ICM: É importante ressaltar que nos últimos anos, a partir de 1998 até a primeira década desse milênio, mais ou menos, com a definição de política pública para a ciência e tecnologia, houve um crescimento substantivo de recursos, que resultou em crescimento da produção científica brasileira, hoje a maior da América Latina. Em 20 anos, a formação brasileira de doutores passou de 3 mil para 16 mil doutores por ano; a gente espalhou instituições de pesquisa, universidades, institutos federais no país inteiro e isso quebrou um pouco aquela desigualdade regional brutal que o Brasil sempre teve e ainda tem muito. Mas esse processo agora está sofrendo um retrocesso muito forte, a gente está preocupado que nos próximos 20 anos isso se desmonte.
NC: A continuidade disso não está garantida?
ICM: Nesse momento, não. As universidades públicas estão penduradas. Aqui no Rio de Janeiro temos o caso drástico das universidades estaduais parando por meses por falta de pagamento dos salários dos professores e funcionários. Um desmonte brutal. Isso vai ter consequência séria nos próximos anos. A construção da ciência, tecnologia e educação demora, para se criar um grupo de pesquisa de qualidade, que seja internacionalizado, que tenha credibilidade fora, que publique artigos de qualidade, que impacte, que comece a gerar coisas que possam gerar produtos importantes para a sociedade, ou métodos ou metodologias ou resultados importantes para a sociedade, isso tudo demora tempo, mas para desconstruir é fácil, é só cortar o dinheiro, em três ou quatro anos tudo se liquida, porque os jovens mais capazes vão fugir da área, alguns vão se refugiar no exterior, que tem condições muito melhores.
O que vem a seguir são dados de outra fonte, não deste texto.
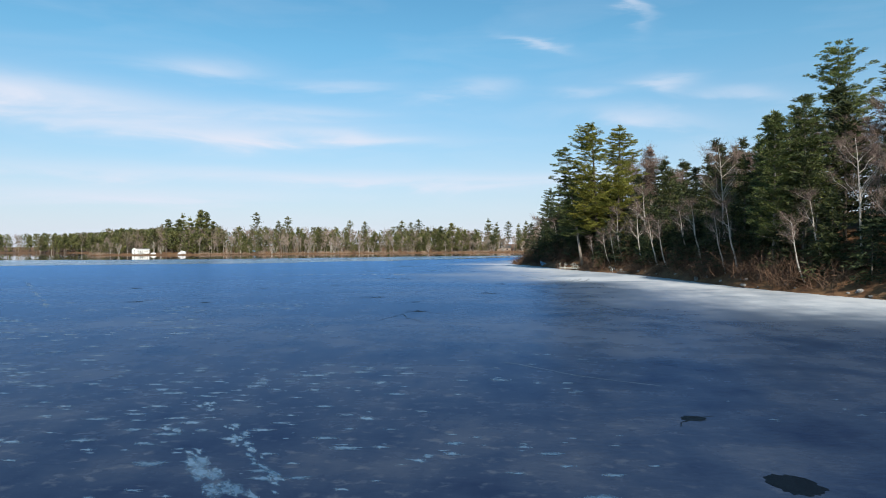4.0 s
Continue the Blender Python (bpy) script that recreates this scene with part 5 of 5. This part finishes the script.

NC: O que se percebe quando se compara a atitude do Brasil com a de outros países?
ICM: Os países que estão em crise, apostam na ciência e tecnologia para sair disso e nós estamos fazendo o caminho contrário. A Alemanha teve um crescimento científico substantivo nos últimos anos, melhorou muito de qualidade da sua ciência, fez uma renovação nas universidades, hoje a produtividade, o impacto dos trabalhos da ciência alemã hoje por pesquisador é maior do que nos Estados Unidos e isso porque houve uma consciência social da importância de se colocar muito recurso nisso. O recurso que o Brasil coloca na ciência e tecnologia comparado com França, com Alemanha, com Coreia, com Japão, com China, com Estados Unidos é lá embaixo. Nós estamos na faixa de 1% do PIB (Produto Interno Bruto), eles estão na faixa de 2,5% a 3% e na Coreia, 4%. No Brasil tem uma distorção muito grave porque o setor privado aplica pouco em Pesquisa & Desenvolvimento. Do total aplicado, 60% vêm do poder público, sobretudo federal, mas também estadual e municipal e só 40% vêm do setor privado. Em outros países do mundo essa proporção é completamente invertida. No Japão, por exemplo o poder público investe proporcionalmente parecido com o Brasil, mas lá o setor privado aporta muito mais. O mesmo ocorre na China, nos Estados Unidos, na Alemanha. Mas o poder público tem o papel essencial de ser o estimulador e bancar a infraestrutura da universidade, a formação de recursos humanos. Outra vez a Alemanha é um bom exemplo. A Alemanha agora está transformando todas as universidades em gratuitas, e tem aquelas escolas superiores técnicas que são muito boas. Eles estão entrando para competir num outro nível.